-- START --
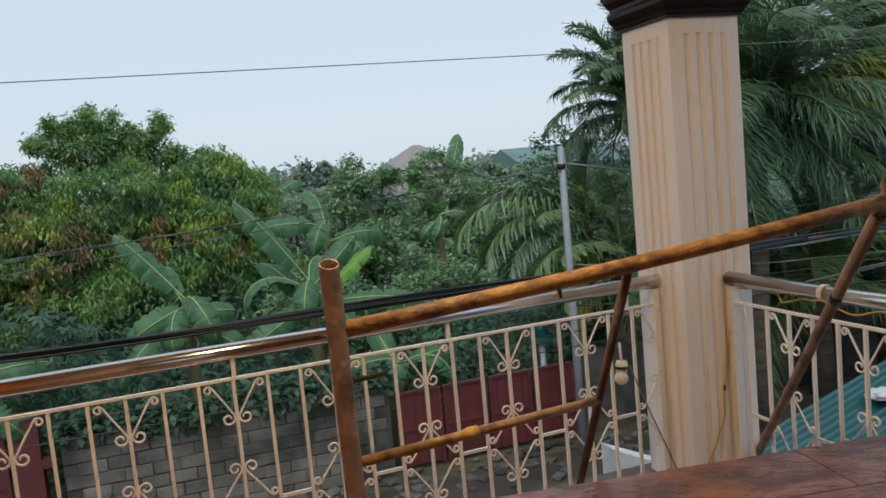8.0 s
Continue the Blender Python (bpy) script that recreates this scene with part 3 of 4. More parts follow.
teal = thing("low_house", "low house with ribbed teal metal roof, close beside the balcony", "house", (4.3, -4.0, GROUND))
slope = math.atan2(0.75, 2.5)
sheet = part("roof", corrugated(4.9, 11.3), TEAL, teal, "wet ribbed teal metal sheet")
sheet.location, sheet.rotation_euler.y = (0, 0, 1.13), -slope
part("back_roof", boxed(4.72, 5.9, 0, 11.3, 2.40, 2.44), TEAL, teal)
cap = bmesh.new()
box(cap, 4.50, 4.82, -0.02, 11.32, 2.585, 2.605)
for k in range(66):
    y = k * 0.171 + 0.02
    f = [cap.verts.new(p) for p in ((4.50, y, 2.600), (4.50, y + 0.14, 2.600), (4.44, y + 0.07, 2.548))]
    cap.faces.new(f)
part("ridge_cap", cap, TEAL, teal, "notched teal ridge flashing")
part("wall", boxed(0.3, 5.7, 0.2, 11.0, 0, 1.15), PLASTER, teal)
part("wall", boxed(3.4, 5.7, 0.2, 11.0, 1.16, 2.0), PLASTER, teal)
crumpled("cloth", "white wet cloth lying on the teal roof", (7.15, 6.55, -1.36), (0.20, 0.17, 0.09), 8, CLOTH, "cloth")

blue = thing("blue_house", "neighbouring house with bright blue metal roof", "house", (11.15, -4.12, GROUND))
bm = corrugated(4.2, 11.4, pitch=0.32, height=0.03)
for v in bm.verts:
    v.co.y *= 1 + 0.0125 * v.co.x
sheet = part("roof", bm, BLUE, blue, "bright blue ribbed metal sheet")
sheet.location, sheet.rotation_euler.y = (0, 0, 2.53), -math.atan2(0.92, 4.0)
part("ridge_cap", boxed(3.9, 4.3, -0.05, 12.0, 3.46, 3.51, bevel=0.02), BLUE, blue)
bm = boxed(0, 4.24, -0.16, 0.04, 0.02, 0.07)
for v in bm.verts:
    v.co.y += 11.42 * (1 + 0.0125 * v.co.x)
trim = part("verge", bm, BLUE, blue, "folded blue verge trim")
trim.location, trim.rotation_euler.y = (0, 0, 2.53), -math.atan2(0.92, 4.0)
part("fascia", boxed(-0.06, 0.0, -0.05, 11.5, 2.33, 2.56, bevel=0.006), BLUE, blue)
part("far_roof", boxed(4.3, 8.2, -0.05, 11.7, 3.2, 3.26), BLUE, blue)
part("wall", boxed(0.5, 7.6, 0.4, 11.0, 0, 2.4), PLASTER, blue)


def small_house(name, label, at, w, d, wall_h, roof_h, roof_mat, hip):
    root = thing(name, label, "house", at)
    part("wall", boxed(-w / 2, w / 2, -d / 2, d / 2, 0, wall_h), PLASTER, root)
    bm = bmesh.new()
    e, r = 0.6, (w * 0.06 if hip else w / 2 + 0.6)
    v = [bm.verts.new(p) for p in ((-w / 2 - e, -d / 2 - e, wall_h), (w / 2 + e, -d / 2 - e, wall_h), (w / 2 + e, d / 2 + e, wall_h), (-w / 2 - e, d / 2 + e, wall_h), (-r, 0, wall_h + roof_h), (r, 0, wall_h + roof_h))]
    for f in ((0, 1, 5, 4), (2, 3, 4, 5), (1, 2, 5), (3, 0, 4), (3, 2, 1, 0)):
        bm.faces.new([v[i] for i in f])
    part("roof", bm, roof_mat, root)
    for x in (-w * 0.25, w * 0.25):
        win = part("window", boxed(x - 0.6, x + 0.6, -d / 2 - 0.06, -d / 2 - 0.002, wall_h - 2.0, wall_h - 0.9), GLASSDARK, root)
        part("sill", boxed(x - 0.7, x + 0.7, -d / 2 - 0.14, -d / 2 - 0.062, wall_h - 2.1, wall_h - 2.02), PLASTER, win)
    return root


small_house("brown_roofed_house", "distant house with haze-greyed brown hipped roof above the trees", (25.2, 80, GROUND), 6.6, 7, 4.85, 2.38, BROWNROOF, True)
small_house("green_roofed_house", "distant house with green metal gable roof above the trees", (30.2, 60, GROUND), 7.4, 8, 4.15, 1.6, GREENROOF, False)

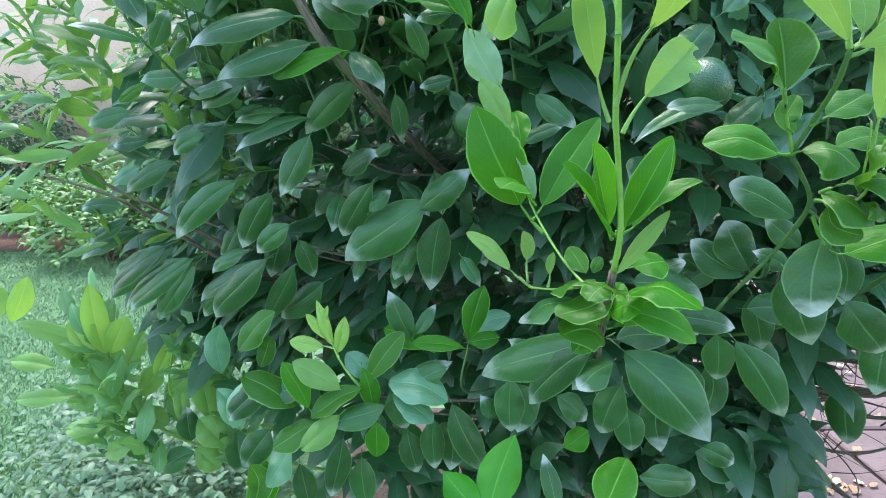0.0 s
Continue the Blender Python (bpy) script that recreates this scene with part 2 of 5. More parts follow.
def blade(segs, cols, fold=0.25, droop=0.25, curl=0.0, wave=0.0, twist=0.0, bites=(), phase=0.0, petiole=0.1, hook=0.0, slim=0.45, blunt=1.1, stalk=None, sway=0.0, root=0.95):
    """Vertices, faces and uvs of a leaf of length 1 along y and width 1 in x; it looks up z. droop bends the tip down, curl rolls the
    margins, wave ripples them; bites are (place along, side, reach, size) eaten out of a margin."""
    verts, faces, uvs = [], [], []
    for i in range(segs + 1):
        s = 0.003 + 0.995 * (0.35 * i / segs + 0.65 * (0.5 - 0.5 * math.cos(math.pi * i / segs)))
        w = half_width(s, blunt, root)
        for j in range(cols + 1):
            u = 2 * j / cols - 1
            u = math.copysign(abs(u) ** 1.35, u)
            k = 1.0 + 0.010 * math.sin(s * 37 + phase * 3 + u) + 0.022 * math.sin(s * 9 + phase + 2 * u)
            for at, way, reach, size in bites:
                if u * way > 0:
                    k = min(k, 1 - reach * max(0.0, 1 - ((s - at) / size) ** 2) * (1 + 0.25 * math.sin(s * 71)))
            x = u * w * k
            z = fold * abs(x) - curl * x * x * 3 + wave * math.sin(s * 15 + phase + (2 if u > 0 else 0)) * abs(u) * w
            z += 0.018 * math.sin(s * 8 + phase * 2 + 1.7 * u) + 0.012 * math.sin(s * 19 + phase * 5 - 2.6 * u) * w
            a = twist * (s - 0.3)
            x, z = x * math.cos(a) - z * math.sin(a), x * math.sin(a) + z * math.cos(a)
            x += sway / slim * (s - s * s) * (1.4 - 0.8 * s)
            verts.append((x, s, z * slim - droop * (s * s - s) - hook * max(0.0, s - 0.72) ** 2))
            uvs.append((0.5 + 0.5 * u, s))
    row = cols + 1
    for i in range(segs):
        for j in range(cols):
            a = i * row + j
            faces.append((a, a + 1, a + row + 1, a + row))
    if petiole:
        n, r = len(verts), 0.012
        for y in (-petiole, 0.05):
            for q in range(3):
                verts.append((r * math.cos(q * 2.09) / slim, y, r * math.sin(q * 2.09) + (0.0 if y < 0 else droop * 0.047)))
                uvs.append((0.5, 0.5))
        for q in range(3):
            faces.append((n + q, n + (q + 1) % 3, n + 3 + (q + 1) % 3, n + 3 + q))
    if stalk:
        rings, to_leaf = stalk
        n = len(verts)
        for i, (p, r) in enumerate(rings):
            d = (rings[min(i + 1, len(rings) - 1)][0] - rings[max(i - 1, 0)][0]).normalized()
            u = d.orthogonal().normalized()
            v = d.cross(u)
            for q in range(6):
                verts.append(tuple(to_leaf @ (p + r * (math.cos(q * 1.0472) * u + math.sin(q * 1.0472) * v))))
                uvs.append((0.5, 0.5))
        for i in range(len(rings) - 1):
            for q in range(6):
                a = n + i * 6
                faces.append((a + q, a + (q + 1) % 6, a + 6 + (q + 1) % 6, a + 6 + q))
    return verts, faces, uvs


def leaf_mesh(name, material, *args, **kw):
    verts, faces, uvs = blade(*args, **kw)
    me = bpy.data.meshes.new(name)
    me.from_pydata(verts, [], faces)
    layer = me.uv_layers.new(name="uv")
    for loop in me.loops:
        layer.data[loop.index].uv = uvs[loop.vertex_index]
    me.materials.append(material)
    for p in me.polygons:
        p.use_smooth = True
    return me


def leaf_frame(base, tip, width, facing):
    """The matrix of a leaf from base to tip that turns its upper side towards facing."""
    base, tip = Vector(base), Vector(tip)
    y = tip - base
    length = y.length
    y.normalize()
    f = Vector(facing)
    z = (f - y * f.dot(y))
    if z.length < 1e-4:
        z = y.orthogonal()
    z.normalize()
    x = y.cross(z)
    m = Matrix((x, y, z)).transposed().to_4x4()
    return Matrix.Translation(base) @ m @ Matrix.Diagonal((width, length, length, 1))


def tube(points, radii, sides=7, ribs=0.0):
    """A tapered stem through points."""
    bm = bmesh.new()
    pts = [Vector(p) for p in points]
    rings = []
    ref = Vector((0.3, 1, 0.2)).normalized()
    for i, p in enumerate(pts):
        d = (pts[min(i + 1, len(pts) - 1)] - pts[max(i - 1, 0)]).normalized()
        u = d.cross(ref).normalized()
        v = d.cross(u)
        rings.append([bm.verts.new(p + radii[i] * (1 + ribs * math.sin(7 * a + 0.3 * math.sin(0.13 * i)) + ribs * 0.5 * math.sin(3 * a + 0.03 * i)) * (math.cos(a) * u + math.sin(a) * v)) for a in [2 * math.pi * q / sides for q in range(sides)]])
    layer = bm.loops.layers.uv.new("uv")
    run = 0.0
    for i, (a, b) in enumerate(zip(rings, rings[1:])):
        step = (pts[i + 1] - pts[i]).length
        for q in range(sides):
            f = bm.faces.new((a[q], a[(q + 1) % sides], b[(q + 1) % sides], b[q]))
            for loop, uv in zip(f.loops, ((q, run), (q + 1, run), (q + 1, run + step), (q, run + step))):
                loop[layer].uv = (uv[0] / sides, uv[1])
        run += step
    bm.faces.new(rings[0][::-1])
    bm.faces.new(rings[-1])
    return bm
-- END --
Reproduce the data above word for word from its first line through the line that holds "wet cloth lying", both ends included; skip pictures.

8.0 s
Continue the Blender Python (bpy) script that recreates this scene with part 3 of 4. More parts follow.
teal = thing("low_house", "low house with ribbed teal metal roof, close beside the balcony", "house", (4.3, -4.0, GROUND))
slope = math.atan2(0.75, 2.5)
sheet = part("roof", corrugated(4.9, 11.3), TEAL, teal, "wet ribbed teal metal sheet")
sheet.location, sheet.rotation_euler.y = (0, 0, 1.13), -slope
part("back_roof", boxed(4.72, 5.9, 0, 11.3, 2.40, 2.44), TEAL, teal)
cap = bmesh.new()
box(cap, 4.50, 4.82, -0.02, 11.32, 2.585, 2.605)
for k in range(66):
    y = k * 0.171 + 0.02
    f = [cap.verts.new(p) for p in ((4.50, y, 2.600), (4.50, y + 0.14, 2.600), (4.44, y + 0.07, 2.548))]
    cap.faces.new(f)
part("ridge_cap", cap, TEAL, teal, "notched teal ridge flashing")
part("wall", boxed(0.3, 5.7, 0.2, 11.0, 0, 1.15), PLASTER, teal)
part("wall", boxed(3.4, 5.7, 0.2, 11.0, 1.16, 2.0), PLASTER, teal)
crumpled("cloth", "white wet cloth lying on the teal roof", (7.15, 6.55, -1.36), (0.20, 0.17, 0.09), 8, CLOTH, "cloth")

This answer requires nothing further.